## WHAT IS EXPECTED
Copy the lines below as they are; omit the images they contain.

------------------------

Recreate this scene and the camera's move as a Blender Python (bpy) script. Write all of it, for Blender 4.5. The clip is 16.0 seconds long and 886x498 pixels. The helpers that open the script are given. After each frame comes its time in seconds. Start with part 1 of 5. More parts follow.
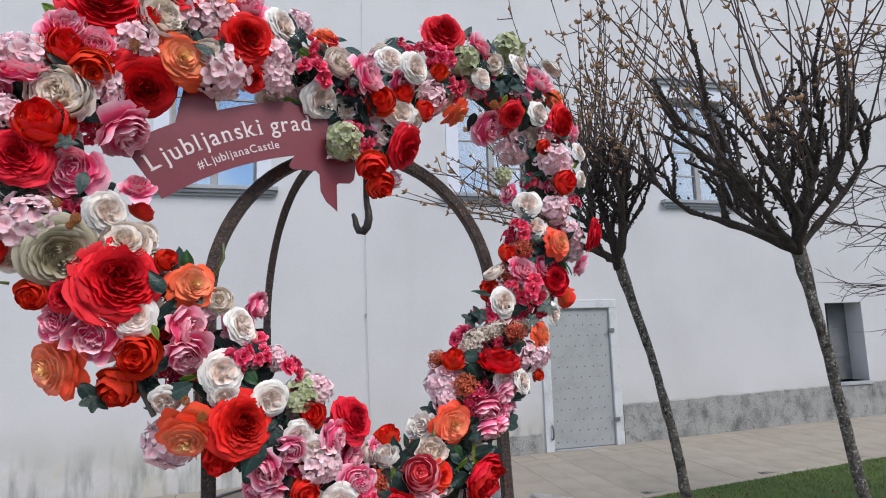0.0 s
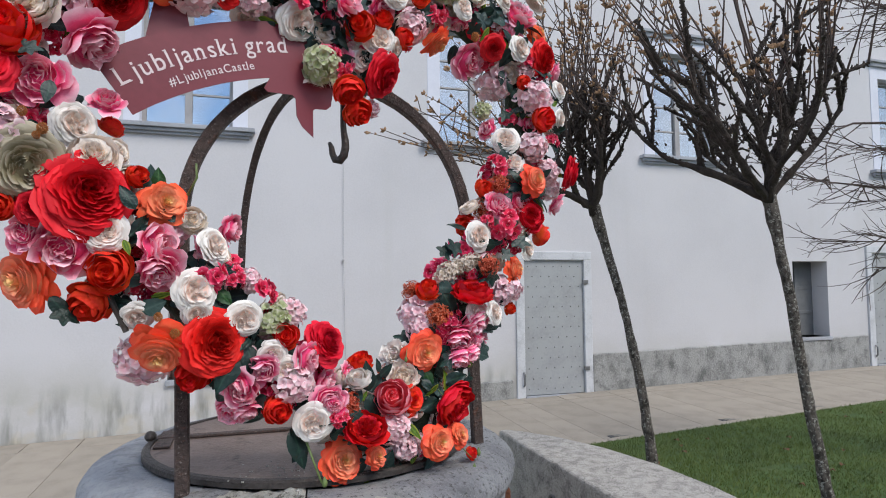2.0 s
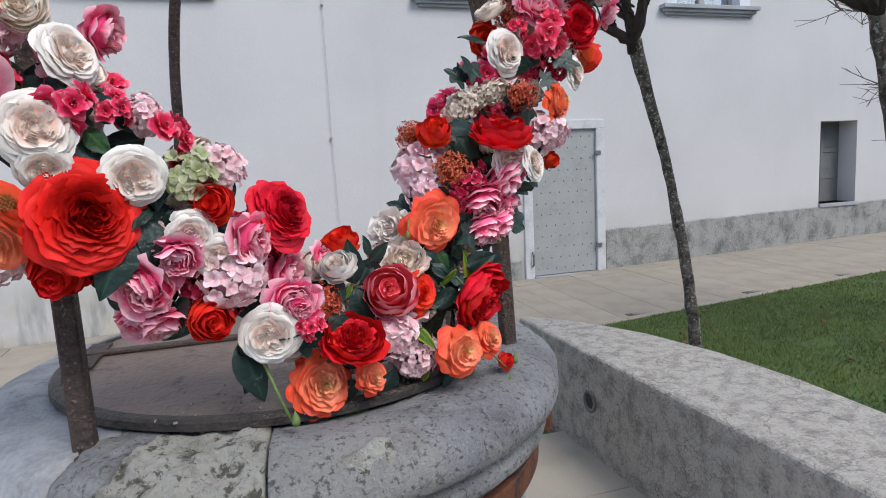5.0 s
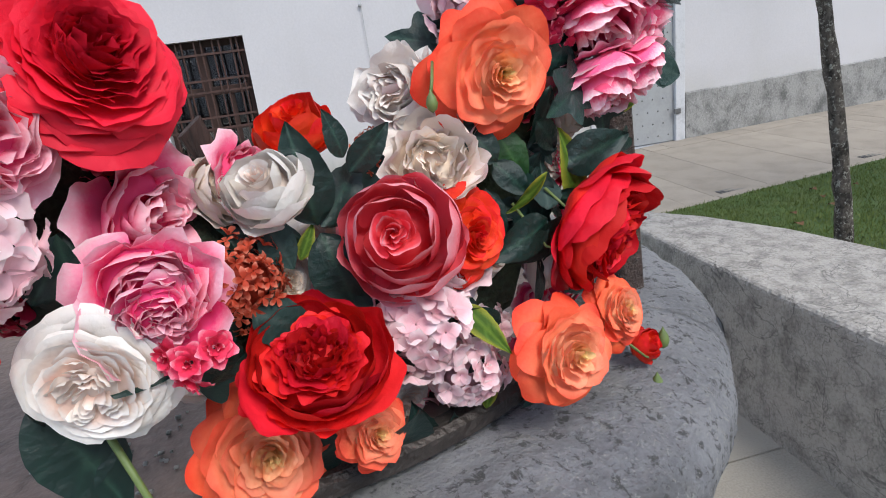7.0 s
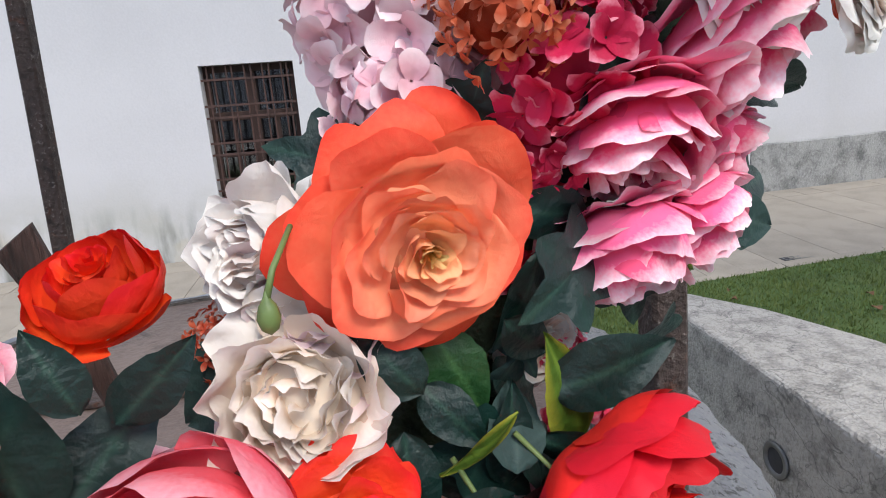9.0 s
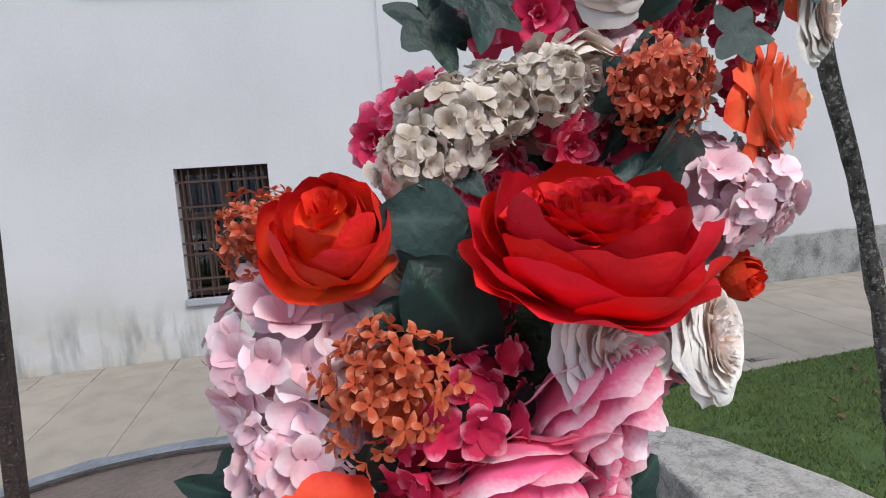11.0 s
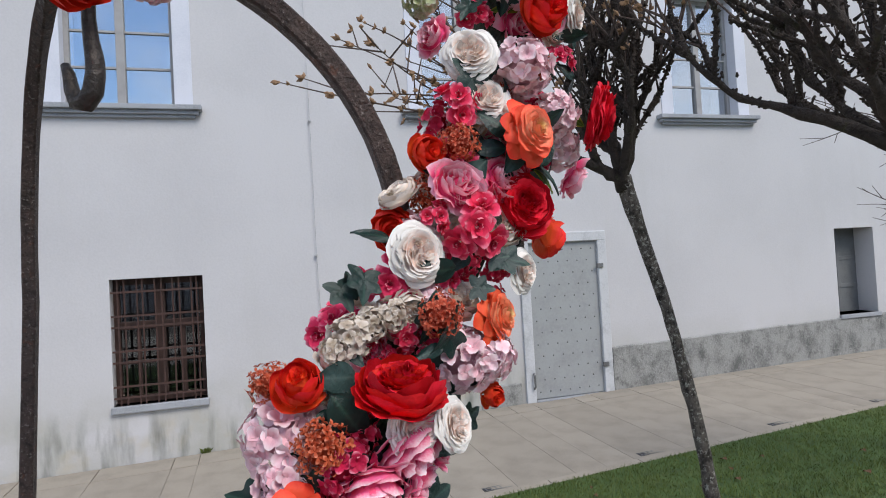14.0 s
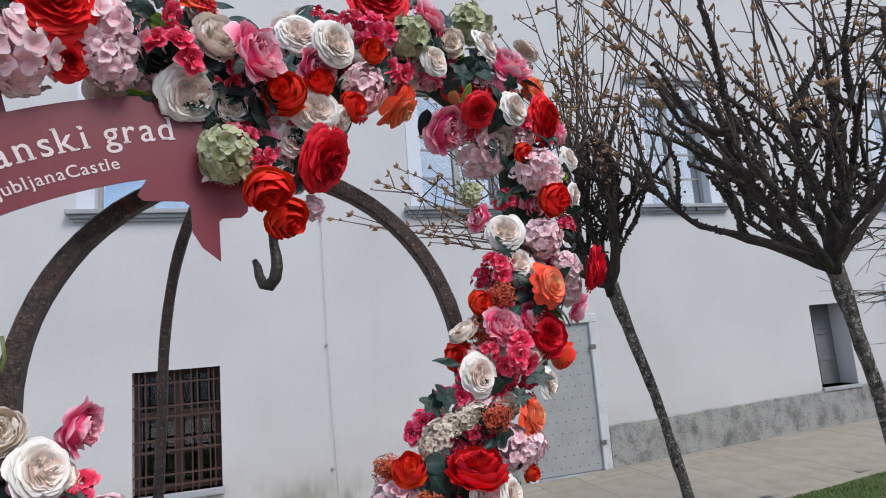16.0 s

------------------------

## SOLUTION TO THIS EXERCISE
Recreate this scene and the camera's move as a Blender Python (bpy) script. Write all of it, for Blender 4.5. The clip is 16.0 seconds long and 886x498 pixels. The helpers that open the script are given. After each frame comes its time in seconds. Start with part 1 of 5. More parts follow.
0.0 s
2.0 s
5.0 s
7.0 s
9.0 s
11.0 s
14.0 s
16.0 s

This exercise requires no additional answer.